Management strategy for the maximum platoon size of connected automated vehicles in a freeway lane: A mixed traffic capacity modeling approach

Platoon size of connected automated vehicles (CAVs) is crucial for influencing road traffic capacity. However, the maximum platoon size has dynamic feature under varying CAV penetration rates, rather than a fixed value adopted in previous studies. Additionally, connected vehicles (CVs), which are upgraded from human-driven vehicles (HVs) by installing vehicle-to-vehicle devices, have distinct capacity capability characteristic compared to CAVs and have received limited attention in the literature. By modeling capacity of mixed traffic including both CAV platoons and CVs, this paper presents a strategy for managing maximum CAV platoon size, providing insights to collaborative development of CAV platoons and CV upgrades to improve mixed traffic capacity. First, we define ten general spacing patterns in such a mixed traffic environment and analytically derive their probabilities using Markov chain model. Stochastic distribution of CAV platooning is considered in the derivation of pattern probabilities. We then develop an analytical model for exploring mixed traffic capacity by deriving the fundamental diagram.
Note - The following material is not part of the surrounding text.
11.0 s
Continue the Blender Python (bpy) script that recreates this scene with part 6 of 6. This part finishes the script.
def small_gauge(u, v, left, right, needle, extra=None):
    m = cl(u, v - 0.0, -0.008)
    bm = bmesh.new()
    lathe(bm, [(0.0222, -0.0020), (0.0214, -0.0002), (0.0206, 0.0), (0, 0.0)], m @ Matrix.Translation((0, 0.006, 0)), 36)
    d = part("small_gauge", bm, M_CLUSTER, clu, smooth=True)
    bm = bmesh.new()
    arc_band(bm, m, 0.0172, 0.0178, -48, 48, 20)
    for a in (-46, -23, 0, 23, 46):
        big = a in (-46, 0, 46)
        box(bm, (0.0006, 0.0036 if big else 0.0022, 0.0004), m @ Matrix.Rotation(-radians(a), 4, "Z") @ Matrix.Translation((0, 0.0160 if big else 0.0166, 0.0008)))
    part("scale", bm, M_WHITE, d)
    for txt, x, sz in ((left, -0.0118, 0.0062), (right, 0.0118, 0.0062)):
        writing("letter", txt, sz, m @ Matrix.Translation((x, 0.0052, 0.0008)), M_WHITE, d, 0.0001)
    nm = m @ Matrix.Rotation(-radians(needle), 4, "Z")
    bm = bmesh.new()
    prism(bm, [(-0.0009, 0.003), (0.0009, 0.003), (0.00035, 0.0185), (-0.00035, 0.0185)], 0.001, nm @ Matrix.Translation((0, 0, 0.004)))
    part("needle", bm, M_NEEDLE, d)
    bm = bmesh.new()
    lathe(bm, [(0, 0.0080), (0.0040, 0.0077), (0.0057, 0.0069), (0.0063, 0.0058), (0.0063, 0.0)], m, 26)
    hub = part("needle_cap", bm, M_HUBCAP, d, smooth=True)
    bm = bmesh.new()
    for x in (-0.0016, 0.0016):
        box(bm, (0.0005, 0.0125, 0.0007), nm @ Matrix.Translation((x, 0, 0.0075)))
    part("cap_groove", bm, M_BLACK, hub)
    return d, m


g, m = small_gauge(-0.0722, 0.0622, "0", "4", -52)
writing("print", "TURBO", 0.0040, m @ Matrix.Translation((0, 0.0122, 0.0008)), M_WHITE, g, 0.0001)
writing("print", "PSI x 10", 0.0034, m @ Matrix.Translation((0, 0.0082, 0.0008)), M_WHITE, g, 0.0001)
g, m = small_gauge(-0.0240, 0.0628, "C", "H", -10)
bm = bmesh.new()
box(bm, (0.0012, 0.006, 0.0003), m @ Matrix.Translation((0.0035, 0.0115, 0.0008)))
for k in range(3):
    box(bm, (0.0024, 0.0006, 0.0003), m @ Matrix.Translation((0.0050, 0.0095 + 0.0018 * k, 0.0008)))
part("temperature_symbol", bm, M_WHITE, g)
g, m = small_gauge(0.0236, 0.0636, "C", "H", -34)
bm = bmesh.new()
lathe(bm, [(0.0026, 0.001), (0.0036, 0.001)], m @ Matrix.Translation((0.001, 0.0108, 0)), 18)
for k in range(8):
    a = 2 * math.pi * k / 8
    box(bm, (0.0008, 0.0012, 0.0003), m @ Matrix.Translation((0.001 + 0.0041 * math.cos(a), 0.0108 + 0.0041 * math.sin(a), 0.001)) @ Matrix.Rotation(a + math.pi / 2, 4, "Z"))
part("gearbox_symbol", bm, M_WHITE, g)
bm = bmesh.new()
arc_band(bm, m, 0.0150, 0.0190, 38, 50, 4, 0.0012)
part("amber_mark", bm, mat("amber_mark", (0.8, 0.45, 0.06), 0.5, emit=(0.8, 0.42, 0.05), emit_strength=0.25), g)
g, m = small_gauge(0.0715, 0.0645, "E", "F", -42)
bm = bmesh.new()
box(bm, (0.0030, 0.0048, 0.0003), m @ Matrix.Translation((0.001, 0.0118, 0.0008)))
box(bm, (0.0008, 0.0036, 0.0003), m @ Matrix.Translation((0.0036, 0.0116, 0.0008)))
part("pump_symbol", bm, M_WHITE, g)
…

This capacity model allows us to numerically examine impact of various system factors and present the management strategy mentioned. Our results indicate that dynamically optimizing CAV maximum platoon size is primarily influenced by CAV penetration rate and stochastic platooning intensity, with only a weak correlation to CV proportion among all HVs. However, increasing CV proportion is beneficial for enhancing mixed traffic capacity under the management strategy of CAV platoons, particularly in scenarios with low CAV penetration rates. Thus, a collaborative approach to upgrading CVs and developing CAV platoons is essential for significantly improving mixed traffic capacity.